Interesting BOFs, lots to do. Came back to the hotel, doing some schoolwork.
The orioles lost last night, 7-3. Sigh.. 1.5g behind the devil rays, 2.5 in
front of toronto. damnit.
Got up, went to cinnebon for breakfast since i've been threatening to do that
since i got here.
Kindav just a rehash of everything I heard at the BOF. Linux has good NUMA
support. A userspace NUMA API library is availble for apps, and "numactl"
can change the policy for unmodified apps to get an idea of how the
improvements can help. Sched Domains support was key.
Now looking into areas of expanding support, allowing clusters to run as a
SSI, IO-awareness in the numa code, etc. Basically about a year ahead of
solaris and increasing.
Decided to blow off the next two sessions (which were not-very-interesting
BOFs), and work on powernowd. However, the next step for powernowd is to
support scheduling_available_frequencies and move to a table based approach.
PPC cpufreq driver didn't have that. Added support to the driver, and
submitted a patch for inclusion. Can now write the rest of the code when
I should be doing homework.
Played some networked bzflag against some people, who turned out to be the
authors of the software. Oddly, i didn't fare too well. eavesdropped
on some cool X conversations. Played "guess the OS and architecture panic
message" using xscreensaver with alan cox and friends.
Now off to hear andrew morton's keynote.
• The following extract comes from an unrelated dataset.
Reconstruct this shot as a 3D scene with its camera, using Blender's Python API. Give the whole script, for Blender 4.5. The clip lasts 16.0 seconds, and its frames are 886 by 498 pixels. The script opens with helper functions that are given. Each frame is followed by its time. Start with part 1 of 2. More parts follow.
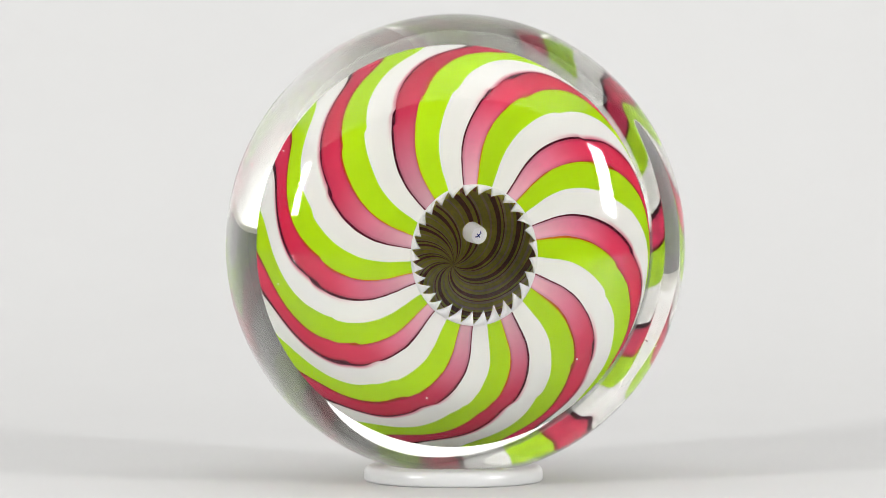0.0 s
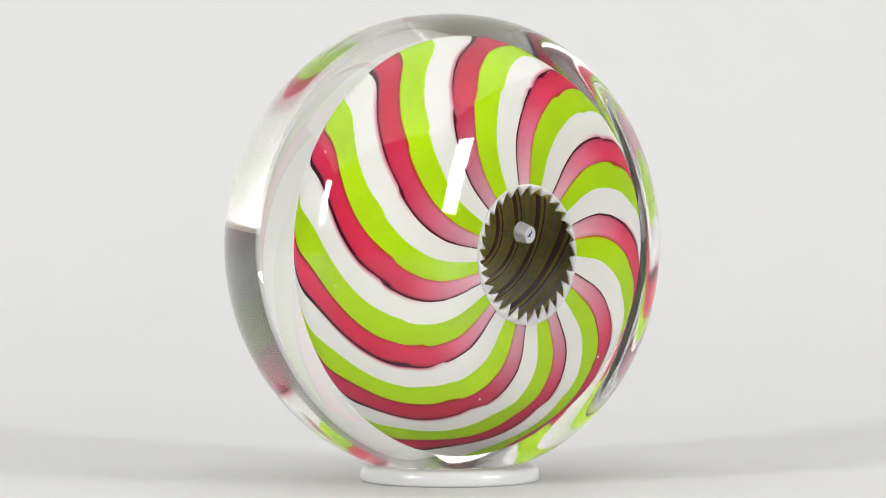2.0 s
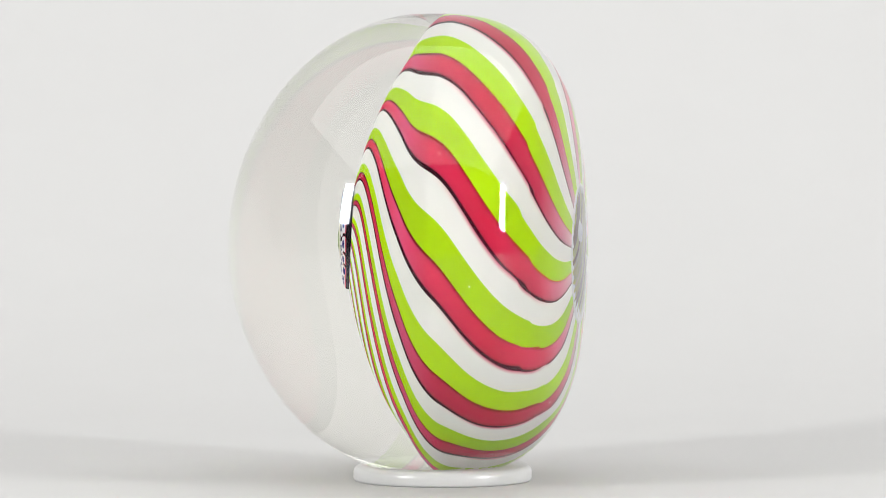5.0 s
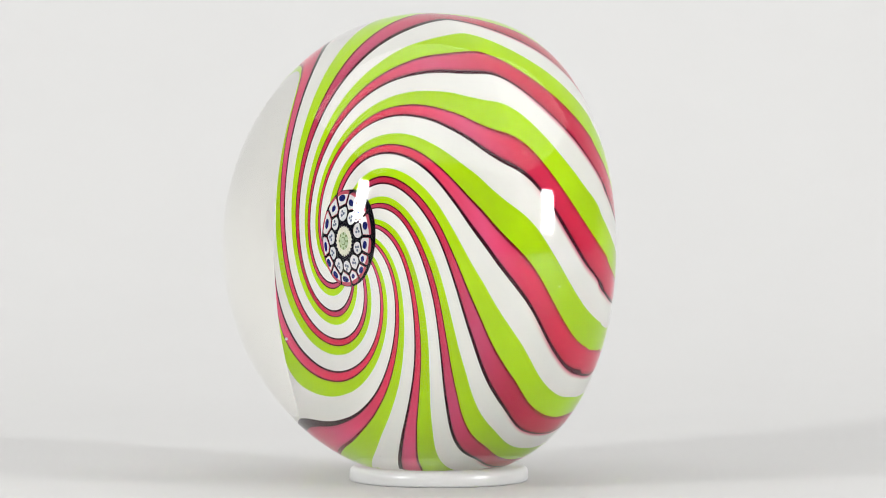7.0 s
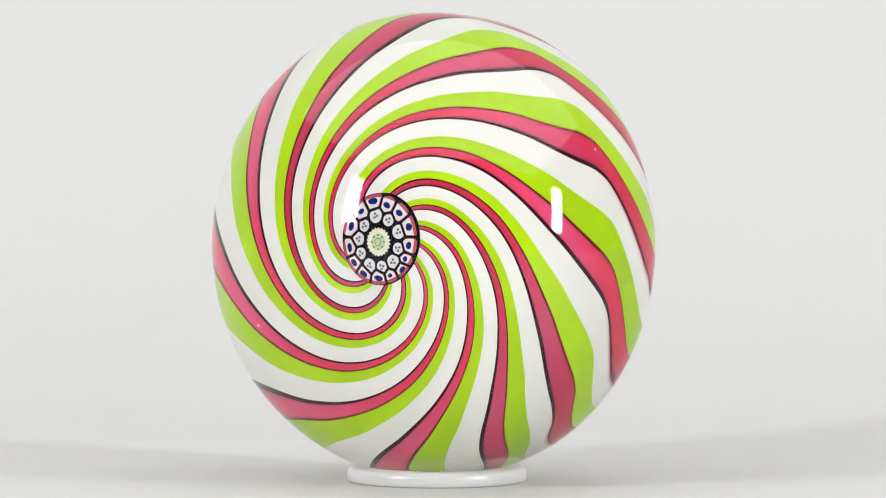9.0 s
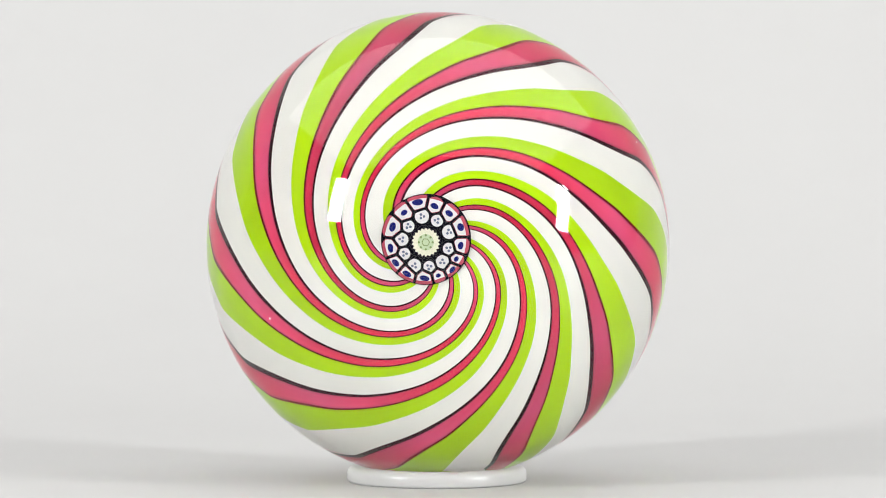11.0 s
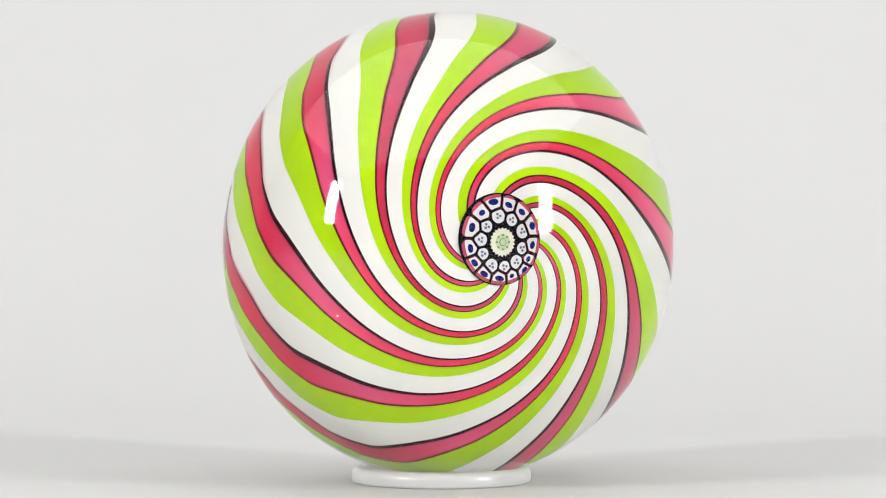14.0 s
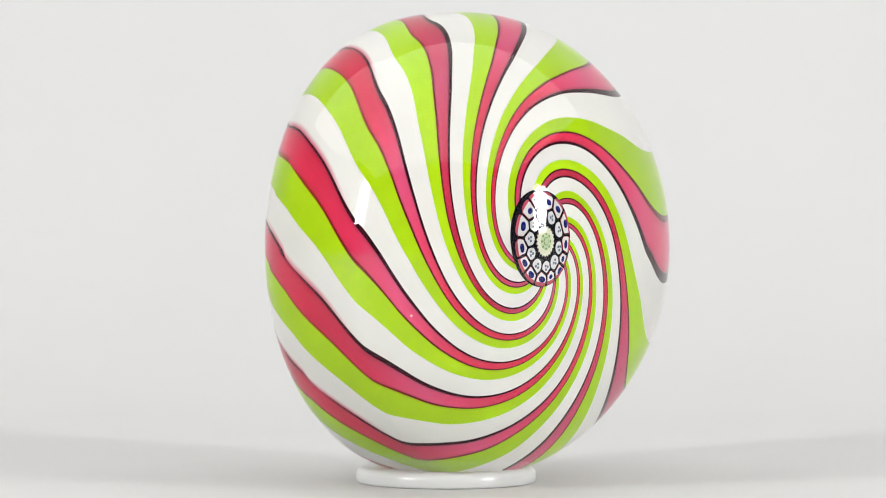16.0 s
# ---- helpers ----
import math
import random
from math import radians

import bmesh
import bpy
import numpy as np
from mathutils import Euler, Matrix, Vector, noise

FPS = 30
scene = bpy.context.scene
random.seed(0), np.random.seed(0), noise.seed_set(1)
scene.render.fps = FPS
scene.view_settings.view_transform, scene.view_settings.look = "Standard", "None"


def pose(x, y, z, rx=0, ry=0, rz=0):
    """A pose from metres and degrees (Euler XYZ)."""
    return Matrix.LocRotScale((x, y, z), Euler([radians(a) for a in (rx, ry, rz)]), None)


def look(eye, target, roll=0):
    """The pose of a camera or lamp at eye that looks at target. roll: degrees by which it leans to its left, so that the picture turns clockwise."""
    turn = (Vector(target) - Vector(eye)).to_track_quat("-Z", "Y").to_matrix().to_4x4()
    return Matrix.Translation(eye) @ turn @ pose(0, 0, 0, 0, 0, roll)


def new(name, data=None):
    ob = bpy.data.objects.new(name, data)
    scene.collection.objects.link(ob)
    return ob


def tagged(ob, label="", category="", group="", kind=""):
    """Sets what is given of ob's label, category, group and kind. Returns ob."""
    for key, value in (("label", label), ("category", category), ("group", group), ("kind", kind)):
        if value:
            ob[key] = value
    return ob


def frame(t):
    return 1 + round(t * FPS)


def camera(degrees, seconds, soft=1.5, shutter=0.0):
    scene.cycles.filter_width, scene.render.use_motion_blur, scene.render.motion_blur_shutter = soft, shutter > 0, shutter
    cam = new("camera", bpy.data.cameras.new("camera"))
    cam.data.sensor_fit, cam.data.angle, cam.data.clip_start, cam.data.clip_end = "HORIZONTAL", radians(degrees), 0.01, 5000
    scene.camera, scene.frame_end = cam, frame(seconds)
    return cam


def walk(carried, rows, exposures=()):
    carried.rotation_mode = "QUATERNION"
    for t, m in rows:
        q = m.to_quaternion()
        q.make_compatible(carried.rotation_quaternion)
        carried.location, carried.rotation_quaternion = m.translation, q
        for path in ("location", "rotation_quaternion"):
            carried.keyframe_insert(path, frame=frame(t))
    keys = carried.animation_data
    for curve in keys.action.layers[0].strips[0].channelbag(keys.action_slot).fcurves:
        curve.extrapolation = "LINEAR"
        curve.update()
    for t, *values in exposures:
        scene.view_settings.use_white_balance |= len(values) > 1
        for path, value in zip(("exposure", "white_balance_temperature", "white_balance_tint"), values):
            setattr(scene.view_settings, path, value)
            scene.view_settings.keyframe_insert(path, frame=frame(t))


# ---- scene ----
# The camera stands still; the weight turns on its stand.
FOV = 15.40
EYE = (0.0, -0.5999, 0.0530)
cam = camera(FOV, 16.0, soft=0.5)
VIEW = look(EYE, (0.0, 0.0, 0.0425))
walk(cam, [(0.0, VIEW), (16.0, VIEW)])

# ---- light ----
world = bpy.data.worlds.new("studio")
scene.world = world
world.use_nodes = True
wn = world.node_tree.nodes
wn["Background"].inputs["Color"].default_value = (0.9, 0.95, 1.0, 1)
wn["Background"].inputs["Strength"].default_value = 0.05


def softbox(name, at, to, w, h, watts, lean=0):
    data = bpy.data.lights.new(name, "AREA")
    data.shape, data.size, data.size_y, data.energy = "RECTANGLE", w, h, watts
    ob = new(name, data)
    ob.matrix_world = look(at, to, lean)
    return ob


softbox("softbox_lamp", (-0.684, -0.554, 0.34), (0, 0.05, 0.34), 0.10, 0.30, 7.0)
softbox("softbox_lamp", (0.73, -0.49, 0.28), (0, 0.05, 0.28), 0.10, 0.30, 7.0, -14)
# added fill just under the ceiling, standing in for light bounced off it
softbox("ceiling_bounce_fill", (0.0, -0.2, 1.88), (0, -0.2001, 0.0), 4.6, 4.0, 85)

# ---- materials ----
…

I'm sitting here and it's about to
start, and someone put an inflatable penguin in the row behind me so
everyone's taking pictures of it, hell, i might make slashdot.
Andrew's keynote was very good, mainly about linux and it's relation to
vendors and large companies wanting to contribute. nothing really of too
much note that won't be covered elsewhere i'm sure.
I'm now sitting in the hotel room. There's a party later tonight i may go
to, or i may just sit around and get some work done. It's been a really
cool trip. I'm very glad I came..
I'll be spending most of the day in a car tomorrow getting back to MA via
a detour throught Ithica. That means i should get some sleep anyway.